Qual a razão da opção pela “lei expressa” e desaplicação do sentido uniformizado pelo STJ?
-» porque opção diversa conduziria à solução «a nosso ver inaceitável, consubstanciada na aplicação, nos crimes de natureza mais grave, da suspensão da execução da pena de prisão sem sujeição à condição de pagamento imposta imperativamente pelo artigo 14º do RGIT»
-» «quando o artigo 14.º do RGIT foi aprovado já existia o atual artigo 51.º, n.º 2 do CP, o que suporta a interpretação de tal preceito no sentido de que a opção feita pelo legislador terá sido plenamente consciente, tendo assentado no entendimento de que, atendendo aos interesses em causa, o pagamento dos valores em dívida ao Estado pelo condenado constitui sempre uma exigência “razoável”, que se encontra numa relação estrita de adequação e de proporcionalidade com os fins que a norma visa prosseguir.»

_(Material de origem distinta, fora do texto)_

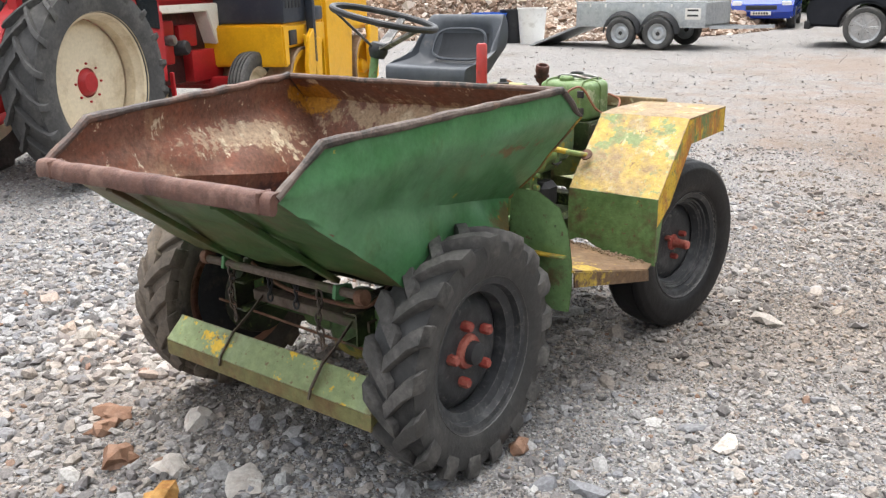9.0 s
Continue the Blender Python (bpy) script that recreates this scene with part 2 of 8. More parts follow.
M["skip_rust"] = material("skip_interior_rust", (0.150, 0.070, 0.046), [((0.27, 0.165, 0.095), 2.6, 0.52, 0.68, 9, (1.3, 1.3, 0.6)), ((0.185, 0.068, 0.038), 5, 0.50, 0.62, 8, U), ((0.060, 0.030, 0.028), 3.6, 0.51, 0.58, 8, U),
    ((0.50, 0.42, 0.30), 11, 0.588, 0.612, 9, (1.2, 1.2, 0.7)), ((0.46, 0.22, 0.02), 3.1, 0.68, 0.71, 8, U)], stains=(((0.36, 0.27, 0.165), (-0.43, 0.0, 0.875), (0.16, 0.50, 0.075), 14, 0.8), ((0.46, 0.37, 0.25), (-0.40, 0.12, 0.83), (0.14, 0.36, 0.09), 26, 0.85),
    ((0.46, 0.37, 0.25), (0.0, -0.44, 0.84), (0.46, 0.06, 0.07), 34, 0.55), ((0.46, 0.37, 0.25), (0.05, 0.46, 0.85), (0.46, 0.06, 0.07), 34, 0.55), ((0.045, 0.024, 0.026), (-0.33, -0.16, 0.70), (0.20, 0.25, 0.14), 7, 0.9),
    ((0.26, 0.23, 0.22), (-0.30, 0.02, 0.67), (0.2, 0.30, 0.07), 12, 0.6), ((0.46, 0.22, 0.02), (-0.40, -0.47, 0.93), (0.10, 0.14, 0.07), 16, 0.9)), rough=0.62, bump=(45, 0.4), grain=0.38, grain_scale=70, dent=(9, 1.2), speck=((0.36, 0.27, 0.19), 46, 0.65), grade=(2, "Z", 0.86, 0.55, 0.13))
M["rim_steel"] = material("rim_bead_worn", (0.12, 0.075, 0.058), [((0.20, 0.135, 0.105), 10, 0.45, 0.62, 8, U), ((0.05, 0.045, 0.04), 6, 0.54, 0.62, 8, U)], rough=0.6, bump=(80, 0.3), grain=0.3)
M["rim_dark"] = material("rim_bead_black", (0.075, 0.058, 0.052), [((0.12, 0.115, 0.115), 10, 0.52, 0.64, 8, U), ((0.17, 0.10, 0.075), 4, 0.47, 0.56, 8, U)], rough=0.55, bump=(80, 0.3), grain=0.3)
M["rim_pale_bead"] = material("rim_bead_bare_grey", (0.105, 0.078, 0.066), [((0.17, 0.135, 0.115), 7, 0.50, 0.64, 8, U), ((0.04, 0.034, 0.031), 5, 0.50, 0.58, 8, U), ((0.17, 0.10, 0.07), 9, 0.58, 0.66, 8, U)], rough=0.6, bump=(60, 0.45), grain=0.3)
M["lip_rust"] = material("lip_rust_brown", (0.115, 0.056, 0.042), [((0.19, 0.11, 0.085), 9, 0.5, 0.66, 8, U), ((0.07, 0.035, 0.03), 6, 0.55, 0.66, 8, U)], rough=0.6, bump=(80, 0.3), grain=0.3)
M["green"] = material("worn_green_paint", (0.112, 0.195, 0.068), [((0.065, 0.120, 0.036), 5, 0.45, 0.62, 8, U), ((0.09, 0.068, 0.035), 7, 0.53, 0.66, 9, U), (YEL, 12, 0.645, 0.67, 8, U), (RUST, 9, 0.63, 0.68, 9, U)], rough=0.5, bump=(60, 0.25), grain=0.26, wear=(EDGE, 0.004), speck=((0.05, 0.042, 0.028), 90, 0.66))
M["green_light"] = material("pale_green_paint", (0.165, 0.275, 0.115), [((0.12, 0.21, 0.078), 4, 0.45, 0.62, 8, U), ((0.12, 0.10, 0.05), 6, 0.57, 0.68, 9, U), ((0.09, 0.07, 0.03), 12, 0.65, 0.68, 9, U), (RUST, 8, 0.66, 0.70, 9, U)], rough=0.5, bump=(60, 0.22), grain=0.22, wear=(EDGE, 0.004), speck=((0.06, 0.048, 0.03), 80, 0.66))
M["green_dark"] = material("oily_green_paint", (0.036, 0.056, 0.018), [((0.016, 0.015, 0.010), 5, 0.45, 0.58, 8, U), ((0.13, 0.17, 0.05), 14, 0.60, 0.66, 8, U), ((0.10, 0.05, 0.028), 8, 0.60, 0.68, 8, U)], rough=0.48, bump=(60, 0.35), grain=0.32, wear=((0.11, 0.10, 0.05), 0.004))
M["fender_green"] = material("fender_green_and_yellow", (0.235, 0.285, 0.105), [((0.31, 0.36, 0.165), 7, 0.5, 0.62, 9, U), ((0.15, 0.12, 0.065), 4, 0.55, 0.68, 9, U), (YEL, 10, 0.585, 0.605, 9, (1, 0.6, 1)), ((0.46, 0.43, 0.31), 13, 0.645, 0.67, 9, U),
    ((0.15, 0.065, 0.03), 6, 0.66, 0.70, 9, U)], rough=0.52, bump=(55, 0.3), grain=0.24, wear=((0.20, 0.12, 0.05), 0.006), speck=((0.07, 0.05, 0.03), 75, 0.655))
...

-» que o Tribunal Constitucional «tem vindo a confluir no sentido da não inconstitucionalidade do artigo 14º do RGIT, concretamente no que tange à interpretação segundo a qual a imposição da condição tem caráter imperativo e não depende da realização de qualquer juízo de razoabilidade por parte do julgador» [citam-se, para além do recente Acórdão n.º 51/2020 de 16 de Janeiro (ver aqui), os acórdãos daquele TC nºs 335/2003, 376/2003 309/2006, 327/2008, 587/2009 e, mais recentemente, as Decisões Sumárias nºs 312/2011, 522/2012, 68/2015 e 606/2016].
De relevo esta apontamento informativo do aresto em causa:
«Com vista à fixação de jurisprudência relativamente à concreta questão da necessidade de realização do juízo de prognose de razoabilidade acerca da satisfação da condição legal por parte do condenado, tendo em conta a sua concreta situação económica, em todos os crimes de natureza tributária ou apenas nos que são punidos alternativamente com prisão e multa, foi recentemente interposto recurso para o STJ, tendo sido proferido o Acórdão do STJ de 27.01.2021, relatado pelo Conselheiro Paulo Ferreira da Cunha que determinou que o recurso prosseguisse, nos termos do artigo 441.º, n.º 1, 2.ª parte do CPP.»